**AIM OF THE EXERCISE**
What lies from the line containing "keys = carried.animation_data" through the line containing "3.88, 6250, 3)])"? Print exactly those lines, with both ends, and no others.

**SUPPLIED RECORDS**

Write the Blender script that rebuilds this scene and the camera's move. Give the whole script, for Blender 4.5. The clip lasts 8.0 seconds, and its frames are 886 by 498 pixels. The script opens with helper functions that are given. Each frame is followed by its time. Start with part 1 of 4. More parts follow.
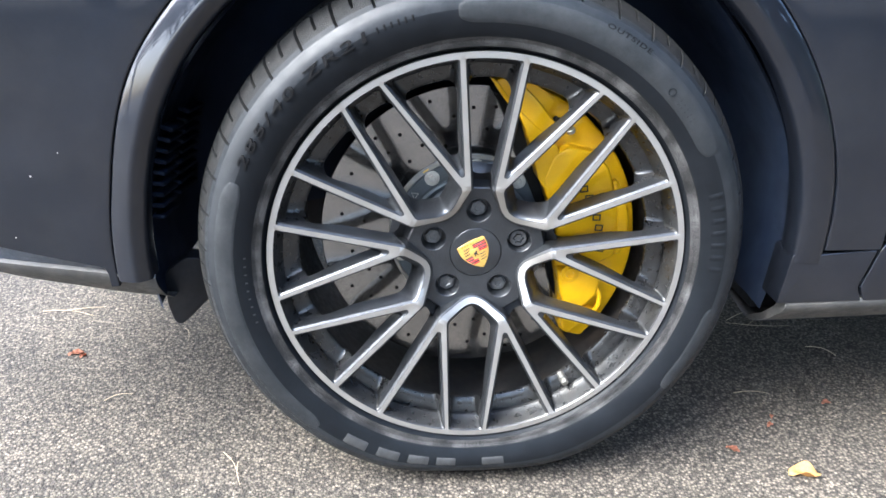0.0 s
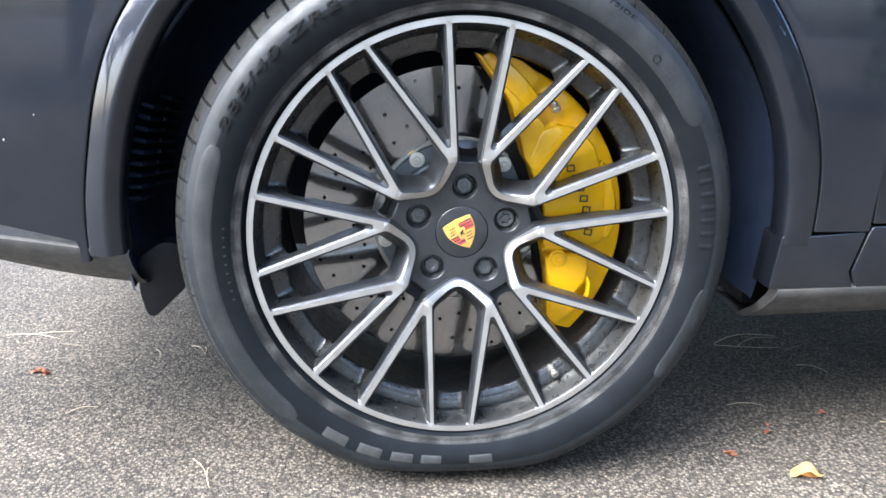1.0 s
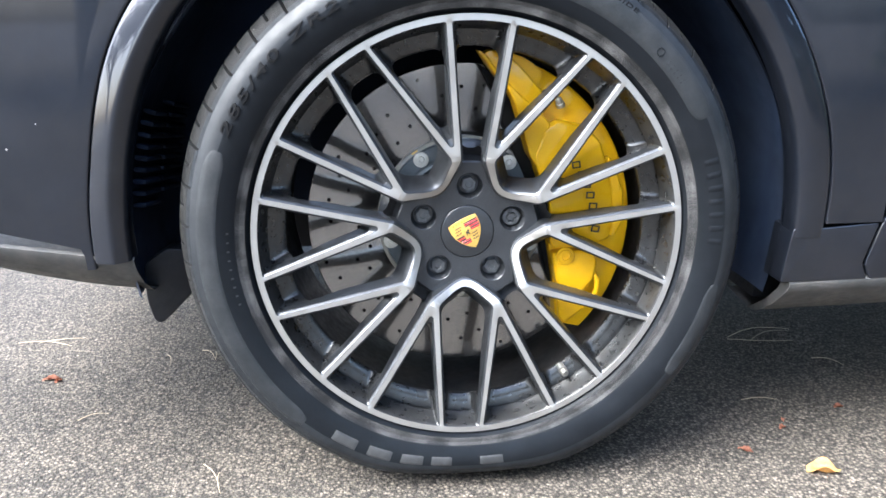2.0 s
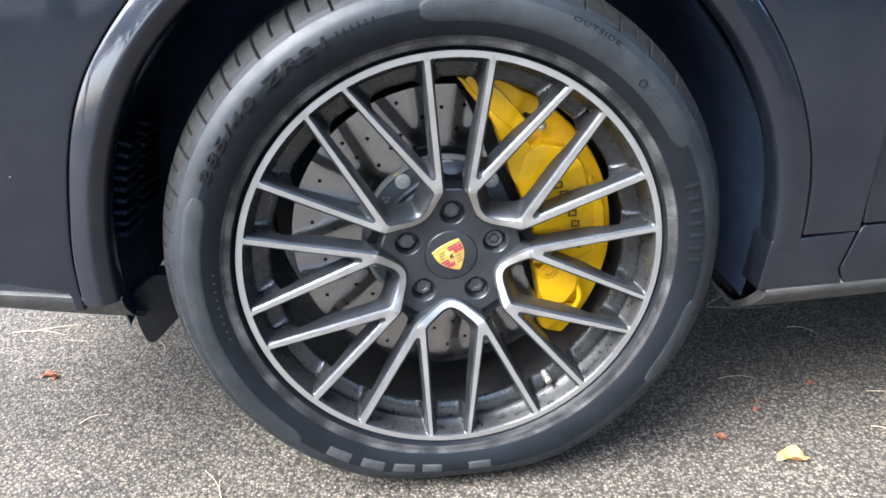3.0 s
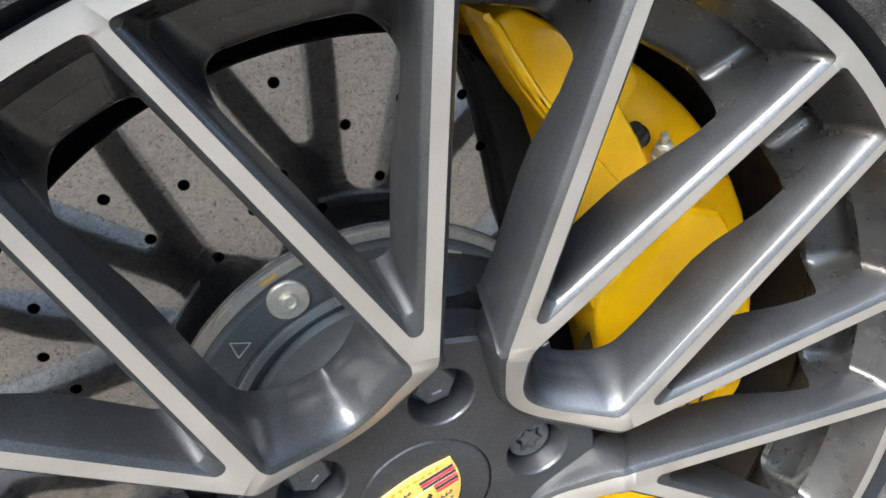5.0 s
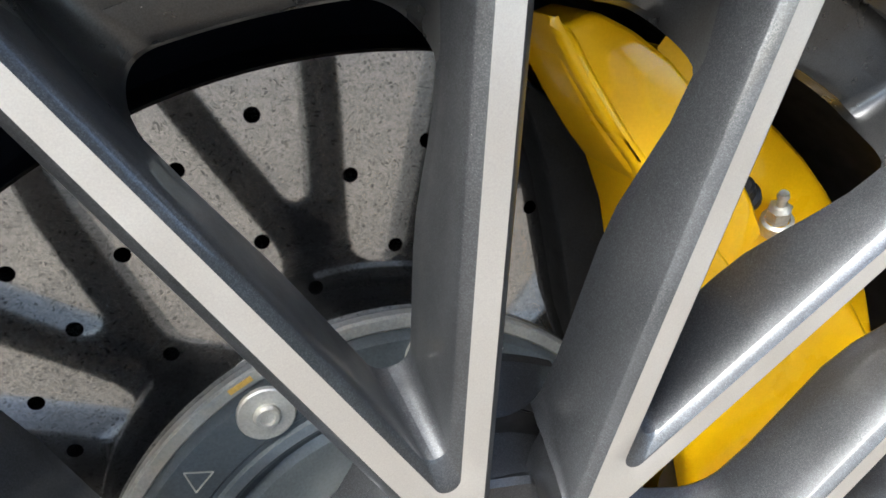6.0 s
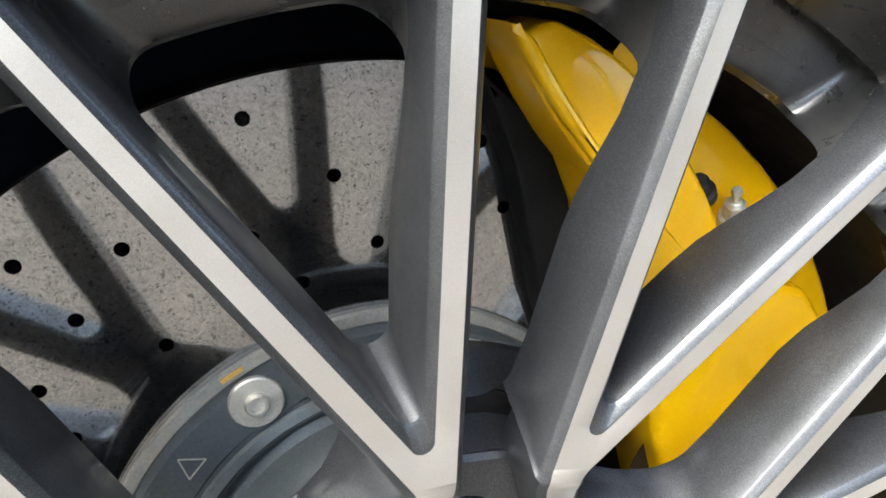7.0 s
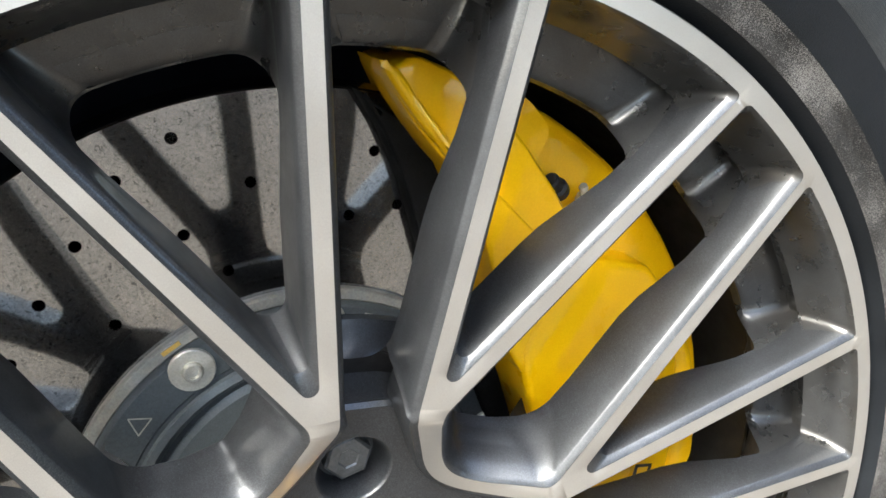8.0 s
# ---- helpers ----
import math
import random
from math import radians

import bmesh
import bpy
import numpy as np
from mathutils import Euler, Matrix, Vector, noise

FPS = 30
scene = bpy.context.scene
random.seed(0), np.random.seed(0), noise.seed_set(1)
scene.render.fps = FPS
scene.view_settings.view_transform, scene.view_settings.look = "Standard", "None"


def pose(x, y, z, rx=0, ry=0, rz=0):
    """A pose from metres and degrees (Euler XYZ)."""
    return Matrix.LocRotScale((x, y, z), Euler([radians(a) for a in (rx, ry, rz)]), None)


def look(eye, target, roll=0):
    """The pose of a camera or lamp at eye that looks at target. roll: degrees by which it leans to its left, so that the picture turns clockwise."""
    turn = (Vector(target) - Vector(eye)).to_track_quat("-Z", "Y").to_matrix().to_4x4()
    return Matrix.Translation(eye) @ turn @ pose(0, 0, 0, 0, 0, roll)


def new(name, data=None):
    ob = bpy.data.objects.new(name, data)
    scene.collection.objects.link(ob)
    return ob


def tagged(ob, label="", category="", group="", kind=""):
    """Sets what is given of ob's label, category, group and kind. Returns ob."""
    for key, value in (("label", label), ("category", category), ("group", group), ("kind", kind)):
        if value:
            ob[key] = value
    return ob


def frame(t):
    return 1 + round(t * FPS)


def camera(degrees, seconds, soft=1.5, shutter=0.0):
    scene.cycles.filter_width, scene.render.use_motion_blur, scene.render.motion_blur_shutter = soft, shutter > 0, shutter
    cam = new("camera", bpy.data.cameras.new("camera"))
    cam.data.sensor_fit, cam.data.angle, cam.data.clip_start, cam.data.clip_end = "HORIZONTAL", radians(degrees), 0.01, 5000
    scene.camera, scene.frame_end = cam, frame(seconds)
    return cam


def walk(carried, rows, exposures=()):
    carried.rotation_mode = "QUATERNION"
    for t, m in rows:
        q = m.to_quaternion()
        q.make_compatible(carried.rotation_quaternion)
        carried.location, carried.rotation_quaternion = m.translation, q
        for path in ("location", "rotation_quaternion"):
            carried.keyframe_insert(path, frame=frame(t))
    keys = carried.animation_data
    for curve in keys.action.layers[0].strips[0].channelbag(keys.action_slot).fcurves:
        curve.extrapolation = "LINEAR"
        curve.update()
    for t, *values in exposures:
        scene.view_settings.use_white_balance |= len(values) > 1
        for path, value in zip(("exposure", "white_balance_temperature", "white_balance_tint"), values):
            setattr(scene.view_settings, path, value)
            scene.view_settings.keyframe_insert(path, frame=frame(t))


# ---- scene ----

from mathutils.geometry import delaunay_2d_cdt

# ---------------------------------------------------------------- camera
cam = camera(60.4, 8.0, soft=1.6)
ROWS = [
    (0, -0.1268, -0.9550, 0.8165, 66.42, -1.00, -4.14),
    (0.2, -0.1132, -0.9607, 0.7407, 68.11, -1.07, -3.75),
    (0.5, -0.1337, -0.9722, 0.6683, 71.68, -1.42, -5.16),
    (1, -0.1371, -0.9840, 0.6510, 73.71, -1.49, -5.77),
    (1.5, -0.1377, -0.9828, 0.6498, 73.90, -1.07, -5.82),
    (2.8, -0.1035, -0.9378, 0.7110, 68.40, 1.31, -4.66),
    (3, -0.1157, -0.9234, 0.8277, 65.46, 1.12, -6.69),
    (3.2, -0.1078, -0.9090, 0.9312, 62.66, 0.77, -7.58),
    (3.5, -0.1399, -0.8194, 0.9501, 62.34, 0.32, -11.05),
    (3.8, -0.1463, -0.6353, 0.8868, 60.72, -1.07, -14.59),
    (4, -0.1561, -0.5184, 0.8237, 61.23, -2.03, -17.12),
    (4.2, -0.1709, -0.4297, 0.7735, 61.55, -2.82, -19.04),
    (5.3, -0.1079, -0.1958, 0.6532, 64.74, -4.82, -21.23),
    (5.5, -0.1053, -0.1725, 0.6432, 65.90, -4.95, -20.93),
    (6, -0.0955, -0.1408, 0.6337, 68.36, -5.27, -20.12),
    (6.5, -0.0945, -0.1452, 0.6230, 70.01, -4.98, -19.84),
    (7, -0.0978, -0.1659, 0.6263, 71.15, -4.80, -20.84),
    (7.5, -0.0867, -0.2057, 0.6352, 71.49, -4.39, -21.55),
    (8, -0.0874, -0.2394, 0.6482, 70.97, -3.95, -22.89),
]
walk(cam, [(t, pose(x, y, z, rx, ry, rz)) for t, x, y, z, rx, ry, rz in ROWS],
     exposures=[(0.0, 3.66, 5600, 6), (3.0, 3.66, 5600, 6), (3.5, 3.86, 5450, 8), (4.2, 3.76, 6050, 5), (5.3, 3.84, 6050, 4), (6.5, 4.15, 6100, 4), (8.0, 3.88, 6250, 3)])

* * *

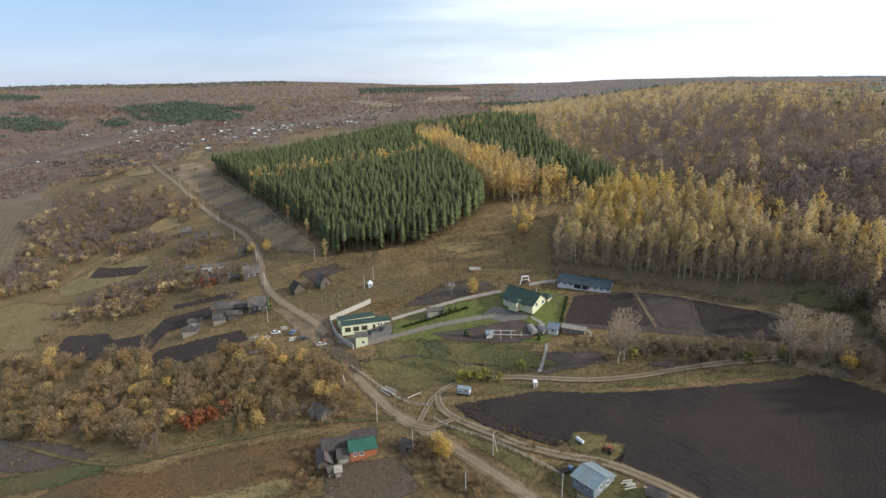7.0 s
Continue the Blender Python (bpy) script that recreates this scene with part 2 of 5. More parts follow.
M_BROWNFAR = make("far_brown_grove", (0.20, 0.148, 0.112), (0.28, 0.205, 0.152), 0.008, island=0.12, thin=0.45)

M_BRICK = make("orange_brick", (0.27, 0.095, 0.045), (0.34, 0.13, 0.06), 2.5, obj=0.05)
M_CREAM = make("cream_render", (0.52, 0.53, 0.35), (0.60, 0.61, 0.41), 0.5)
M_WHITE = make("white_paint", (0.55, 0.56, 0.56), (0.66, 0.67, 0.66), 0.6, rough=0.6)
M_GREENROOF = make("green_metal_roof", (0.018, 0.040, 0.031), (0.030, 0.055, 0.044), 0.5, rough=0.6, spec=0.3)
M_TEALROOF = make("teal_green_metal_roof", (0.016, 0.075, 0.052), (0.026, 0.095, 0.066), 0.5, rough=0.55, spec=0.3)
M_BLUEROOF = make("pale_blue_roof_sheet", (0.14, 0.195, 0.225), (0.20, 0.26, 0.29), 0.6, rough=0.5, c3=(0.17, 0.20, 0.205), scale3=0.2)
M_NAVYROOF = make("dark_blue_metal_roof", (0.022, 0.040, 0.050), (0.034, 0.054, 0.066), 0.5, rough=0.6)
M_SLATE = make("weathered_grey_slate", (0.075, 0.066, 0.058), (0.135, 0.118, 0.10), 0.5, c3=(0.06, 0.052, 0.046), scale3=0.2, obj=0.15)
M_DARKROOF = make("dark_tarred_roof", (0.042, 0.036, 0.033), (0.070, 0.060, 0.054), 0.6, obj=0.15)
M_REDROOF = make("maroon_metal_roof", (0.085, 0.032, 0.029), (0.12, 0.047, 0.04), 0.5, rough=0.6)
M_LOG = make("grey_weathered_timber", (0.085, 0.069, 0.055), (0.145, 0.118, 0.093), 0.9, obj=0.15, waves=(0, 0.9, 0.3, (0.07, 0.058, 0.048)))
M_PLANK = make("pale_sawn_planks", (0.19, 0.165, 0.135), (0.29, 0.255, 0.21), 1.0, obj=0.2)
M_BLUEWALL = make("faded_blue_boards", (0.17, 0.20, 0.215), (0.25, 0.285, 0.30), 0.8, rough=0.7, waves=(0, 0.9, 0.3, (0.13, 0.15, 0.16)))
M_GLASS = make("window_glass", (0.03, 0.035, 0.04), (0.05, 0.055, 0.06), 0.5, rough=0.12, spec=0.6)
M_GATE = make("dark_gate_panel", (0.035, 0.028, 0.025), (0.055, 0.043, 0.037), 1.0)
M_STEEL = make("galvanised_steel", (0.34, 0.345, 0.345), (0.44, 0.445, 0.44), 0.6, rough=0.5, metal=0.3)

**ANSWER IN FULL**
    keys = carried.animation_data
    for curve in keys.action.layers[0].strips[0].channelbag(keys.action_slot).fcurves:
        curve.extrapolation = "LINEAR"
        curve.update()
    for t, *values in exposures:
        scene.view_settings.use_white_balance |= len(values) > 1
        for path, value in zip(("exposure", "white_balance_temperature", "white_balance_tint"), values):
            setattr(scene.view_settings, path, value)
            scene.view_settings.keyframe_insert(path, frame=frame(t))


# ---- scene ----

from mathutils.geometry import delaunay_2d_cdt

# ---------------------------------------------------------------- camera
cam = camera(60.4, 8.0, soft=1.6)
ROWS = [
    (0, -0.1268, -0.9550, 0.8165, 66.42, -1.00, -4.14),
    (0.2, -0.1132, -0.9607, 0.7407, 68.11, -1.07, -3.75),
    (0.5, -0.1337, -0.9722, 0.6683, 71.68, -1.42, -5.16),
    (1, -0.1371, -0.9840, 0.6510, 73.71, -1.49, -5.77),
    (1.5, -0.1377, -0.9828, 0.6498, 73.90, -1.07, -5.82),
    (2.8, -0.1035, -0.9378, 0.7110, 68.40, 1.31, -4.66),
    (3, -0.1157, -0.9234, 0.8277, 65.46, 1.12, -6.69),
    (3.2, -0.1078, -0.9090, 0.9312, 62.66, 0.77, -7.58),
    (3.5, -0.1399, -0.8194, 0.9501, 62.34, 0.32, -11.05),
    (3.8, -0.1463, -0.6353, 0.8868, 60.72, -1.07, -14.59),
    (4, -0.1561, -0.5184, 0.8237, 61.23, -2.03, -17.12),
    (4.2, -0.1709, -0.4297, 0.7735, 61.55, -2.82, -19.04),
    (5.3, -0.1079, -0.1958, 0.6532, 64.74, -4.82, -21.23),
    (5.5, -0.1053, -0.1725, 0.6432, 65.90, -4.95, -20.93),
    (6, -0.0955, -0.1408, 0.6337, 68.36, -5.27, -20.12),
    (6.5, -0.0945, -0.1452, 0.6230, 70.01, -4.98, -19.84),
    (7, -0.0978, -0.1659, 0.6263, 71.15, -4.80, -20.84),
    (7.5, -0.0867, -0.2057, 0.6352, 71.49, -4.39, -21.55),
    (8, -0.0874, -0.2394, 0.6482, 70.97, -3.95, -22.89),
]
walk(cam, [(t, pose(x, y, z, rx, ry, rz)) for t, x, y, z, rx, ry, rz in ROWS],
     exposures=[(0.0, 3.66, 5600, 6), (3.0, 3.66, 5600, 6), (3.5, 3.86, 5450, 8), (4.2, 3.76, 6050, 5), (5.3, 3.84, 6050, 4), (6.5, 4.15, 6100, 4), (8.0, 3.88, 6250, 3)])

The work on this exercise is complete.